Dari musim ke musim panen, Tuwoa Orang Rejang di Lebong (dan di daerah
lain di Tanah Rejang), jarang yang kosong. Kendati sedikit isinya, tetapi tetap
cukup. Yang lebih mengesankan lagi adalah, tidak pernah ada aksi pencurian padi
di dalam Tuwoa. Walaupun pintunya hanya dikunci dengan kunci merek Diamond.
Masyarakat Rejang d Lebong memiliki manajemen usaha pertanian dengan
baik, walau sederhana. Artinya, mereka mampu meminit waktu pengerjaan sawah,
menggarap dan memelihara kebun dan melakukan pekerjaan tambahan sebagai sumbrer
mata pencarian lain untuk memenuhi kebutuhan skundair keluarga masing-masing.
Sudah tidak asing lagi, anak0anak usia sekolah (khususnya SD) di
Lebong sepanjang waktu banyak ditinggalkan di Kampung/desa. Sementara itu orang
tua mereka menginap di sawah atau kebun/lading atau melakukan pencarian usaha
sampingan lainnya. Anak-anak di rumah hanya ditinggalkan beras, dan ada garam
secukupnya.
Yang paling indah dalam kehidupan zaman itu adalah bagaimana anak-anak
usia SD ditinggal di kampong memenuhi kebutuhan makan, minum dan lainnya selama
orangtua mereka di sawah, lading atau kebun.
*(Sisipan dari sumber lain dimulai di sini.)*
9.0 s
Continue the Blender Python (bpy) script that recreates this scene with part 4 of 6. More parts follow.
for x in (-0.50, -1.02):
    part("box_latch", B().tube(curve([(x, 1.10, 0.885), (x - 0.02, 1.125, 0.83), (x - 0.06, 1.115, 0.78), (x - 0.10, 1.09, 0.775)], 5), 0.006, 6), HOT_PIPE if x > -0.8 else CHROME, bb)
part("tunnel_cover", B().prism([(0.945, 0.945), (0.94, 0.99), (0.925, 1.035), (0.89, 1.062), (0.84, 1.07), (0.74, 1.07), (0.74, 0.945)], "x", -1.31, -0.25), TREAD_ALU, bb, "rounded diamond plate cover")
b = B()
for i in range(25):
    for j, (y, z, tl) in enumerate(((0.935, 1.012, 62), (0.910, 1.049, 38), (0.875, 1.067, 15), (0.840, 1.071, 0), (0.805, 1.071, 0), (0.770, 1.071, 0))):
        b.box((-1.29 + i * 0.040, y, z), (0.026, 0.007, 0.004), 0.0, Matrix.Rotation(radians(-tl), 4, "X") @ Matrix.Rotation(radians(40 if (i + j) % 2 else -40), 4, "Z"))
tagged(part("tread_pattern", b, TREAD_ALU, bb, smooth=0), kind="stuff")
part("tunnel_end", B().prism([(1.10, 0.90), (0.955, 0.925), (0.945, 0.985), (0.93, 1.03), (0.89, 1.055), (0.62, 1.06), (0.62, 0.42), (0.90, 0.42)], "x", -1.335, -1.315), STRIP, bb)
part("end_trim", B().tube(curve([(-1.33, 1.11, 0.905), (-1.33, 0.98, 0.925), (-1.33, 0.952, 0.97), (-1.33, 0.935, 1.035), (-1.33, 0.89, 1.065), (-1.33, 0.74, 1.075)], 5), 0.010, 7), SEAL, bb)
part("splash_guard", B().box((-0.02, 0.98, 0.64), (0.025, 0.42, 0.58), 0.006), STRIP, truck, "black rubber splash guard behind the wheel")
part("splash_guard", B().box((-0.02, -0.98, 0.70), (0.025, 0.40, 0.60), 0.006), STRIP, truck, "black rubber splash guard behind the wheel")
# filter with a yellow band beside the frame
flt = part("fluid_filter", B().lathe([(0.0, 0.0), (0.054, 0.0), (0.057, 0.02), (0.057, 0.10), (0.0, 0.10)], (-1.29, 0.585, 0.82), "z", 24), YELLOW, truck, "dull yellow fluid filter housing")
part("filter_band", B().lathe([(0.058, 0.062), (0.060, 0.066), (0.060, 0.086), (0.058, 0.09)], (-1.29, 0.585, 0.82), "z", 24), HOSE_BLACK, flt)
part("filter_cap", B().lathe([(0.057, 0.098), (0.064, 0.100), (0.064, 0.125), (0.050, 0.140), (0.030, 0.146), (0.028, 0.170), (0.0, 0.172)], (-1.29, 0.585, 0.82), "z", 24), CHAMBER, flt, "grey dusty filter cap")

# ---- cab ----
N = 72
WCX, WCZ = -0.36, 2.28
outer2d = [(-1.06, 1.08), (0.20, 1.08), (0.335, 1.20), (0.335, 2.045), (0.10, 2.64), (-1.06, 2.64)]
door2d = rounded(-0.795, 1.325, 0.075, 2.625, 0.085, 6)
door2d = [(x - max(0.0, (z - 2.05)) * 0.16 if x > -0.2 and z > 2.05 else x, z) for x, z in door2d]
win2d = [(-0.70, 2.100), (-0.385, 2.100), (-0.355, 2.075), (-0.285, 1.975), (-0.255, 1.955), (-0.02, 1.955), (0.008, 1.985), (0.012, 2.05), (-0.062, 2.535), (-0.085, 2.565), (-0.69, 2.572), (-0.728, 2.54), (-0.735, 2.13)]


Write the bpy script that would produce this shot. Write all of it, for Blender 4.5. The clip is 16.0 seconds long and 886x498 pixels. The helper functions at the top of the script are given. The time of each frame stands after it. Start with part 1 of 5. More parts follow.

Itulah, anak-anak seusia SD itu di zaman tersebut, sudah terbiasa
mencari bahan lauk pauk dengan cari memancing ikan, memasang Tajua, menjala,
menjaring, betekoa, nyeuyuk, mencar sayuran di pinggir-pinggir sungai. Kemudian
mereka secara berkelompok mencari kayu baker dengan menggunakan pane atau bobot
kecil.
Tidak ada yang terlihat mondar-mandir siang hari dan malam hari di
jalanan kampong. Dan ketika malam tiba, mereka pergi ke rumah guru ngaji. Biaya
mengaji diukur dengan beras, bukan uang atau dengan minyak tanah.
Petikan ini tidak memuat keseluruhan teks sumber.